Some people might not believe the figures and consider this post an April Fool's joke and I will report the actual numbers in a couple of days. For those people, I have to say, put down the copium, the release of Alpha 3.18 was greeted warmly, at least in a financial sense.

I can think of three reasons for the increase in sales in March. First, Alpha 3.18 was a long awaited (almost 10 months) patch. Do people really abandon a game if they can't log in at launch? As someone who lived through FFXIV's Endwalker launch, I can safely say no. Next, Alpha 3.18 involved a complete server wipe. A lot of people who hadn't purchased ships in the past probably hit the cash shop to replenish their ship hangars. CIG held a couple of ship sales to encourage the practice.

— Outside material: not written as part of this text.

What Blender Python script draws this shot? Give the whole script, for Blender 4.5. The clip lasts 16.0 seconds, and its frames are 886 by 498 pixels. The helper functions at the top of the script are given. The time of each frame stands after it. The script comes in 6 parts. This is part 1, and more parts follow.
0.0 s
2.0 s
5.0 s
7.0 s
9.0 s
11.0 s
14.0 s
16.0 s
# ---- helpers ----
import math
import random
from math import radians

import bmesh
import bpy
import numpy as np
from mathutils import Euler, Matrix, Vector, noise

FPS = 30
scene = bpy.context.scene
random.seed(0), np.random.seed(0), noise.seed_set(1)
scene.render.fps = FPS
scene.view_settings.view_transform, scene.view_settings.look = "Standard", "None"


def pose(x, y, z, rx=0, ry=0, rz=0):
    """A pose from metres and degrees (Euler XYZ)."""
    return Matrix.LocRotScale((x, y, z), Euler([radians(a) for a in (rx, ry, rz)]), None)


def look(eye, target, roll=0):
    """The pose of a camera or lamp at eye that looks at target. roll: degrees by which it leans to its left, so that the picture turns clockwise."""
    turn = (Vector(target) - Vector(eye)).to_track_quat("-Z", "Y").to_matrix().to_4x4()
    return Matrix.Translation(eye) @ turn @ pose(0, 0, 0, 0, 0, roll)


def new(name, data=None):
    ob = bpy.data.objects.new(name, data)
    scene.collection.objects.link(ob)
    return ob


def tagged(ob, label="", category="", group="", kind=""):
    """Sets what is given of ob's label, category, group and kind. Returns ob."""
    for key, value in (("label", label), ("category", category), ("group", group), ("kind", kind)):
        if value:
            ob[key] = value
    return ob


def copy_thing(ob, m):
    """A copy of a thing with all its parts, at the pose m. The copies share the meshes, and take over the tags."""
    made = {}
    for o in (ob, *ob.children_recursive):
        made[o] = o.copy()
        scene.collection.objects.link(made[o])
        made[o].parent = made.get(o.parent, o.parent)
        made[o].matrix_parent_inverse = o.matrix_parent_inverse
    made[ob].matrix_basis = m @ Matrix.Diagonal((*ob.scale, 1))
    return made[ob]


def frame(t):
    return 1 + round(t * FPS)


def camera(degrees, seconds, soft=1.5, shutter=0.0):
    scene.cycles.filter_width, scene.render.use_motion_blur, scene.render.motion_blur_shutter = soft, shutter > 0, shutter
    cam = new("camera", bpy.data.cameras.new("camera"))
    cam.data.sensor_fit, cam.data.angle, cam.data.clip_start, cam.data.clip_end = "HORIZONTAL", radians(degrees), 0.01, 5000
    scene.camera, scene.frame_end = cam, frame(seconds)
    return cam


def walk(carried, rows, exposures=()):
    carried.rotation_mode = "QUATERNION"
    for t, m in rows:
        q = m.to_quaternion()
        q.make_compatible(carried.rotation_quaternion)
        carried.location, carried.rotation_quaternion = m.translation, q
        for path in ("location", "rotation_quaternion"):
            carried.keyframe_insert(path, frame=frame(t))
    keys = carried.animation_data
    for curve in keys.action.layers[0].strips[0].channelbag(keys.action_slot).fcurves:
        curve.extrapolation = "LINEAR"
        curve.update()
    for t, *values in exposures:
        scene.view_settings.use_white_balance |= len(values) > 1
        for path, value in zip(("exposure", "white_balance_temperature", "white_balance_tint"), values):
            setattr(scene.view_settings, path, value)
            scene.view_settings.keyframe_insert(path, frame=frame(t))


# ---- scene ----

Finally, year-over-year sales fell 43% in February, which means a lot of players saved their money for the launch of Alpha 3.18. At least, one can assume they did based on the March sales figures.

But just because CIG is 4.4% ahead of 2022's record sales does not mean the company is meeting financial goals. At the beginning of February I tried to estimate how much CIG needed to record in sales to meet the company's goals. The figure I came up with was an increase of between 13.2% and 18.5%, mostly based on CIG's assumed goal of fielding one thousand employees by the end of 2023.

I don't have sources in CIG's headquarters, but the sales goals had to have suffered due to the multi-month delay in deploying Alpha 3.18. Perhaps CIG learned last month releasing updates brings in more money. On Wednesday, CIG announced a more aggressive testing schedule to do just that. We shall have to see if the move works, but if I am correct, expect to see CIG's sales and marketing efforts to become more aggressive throughout the remainder of 2023.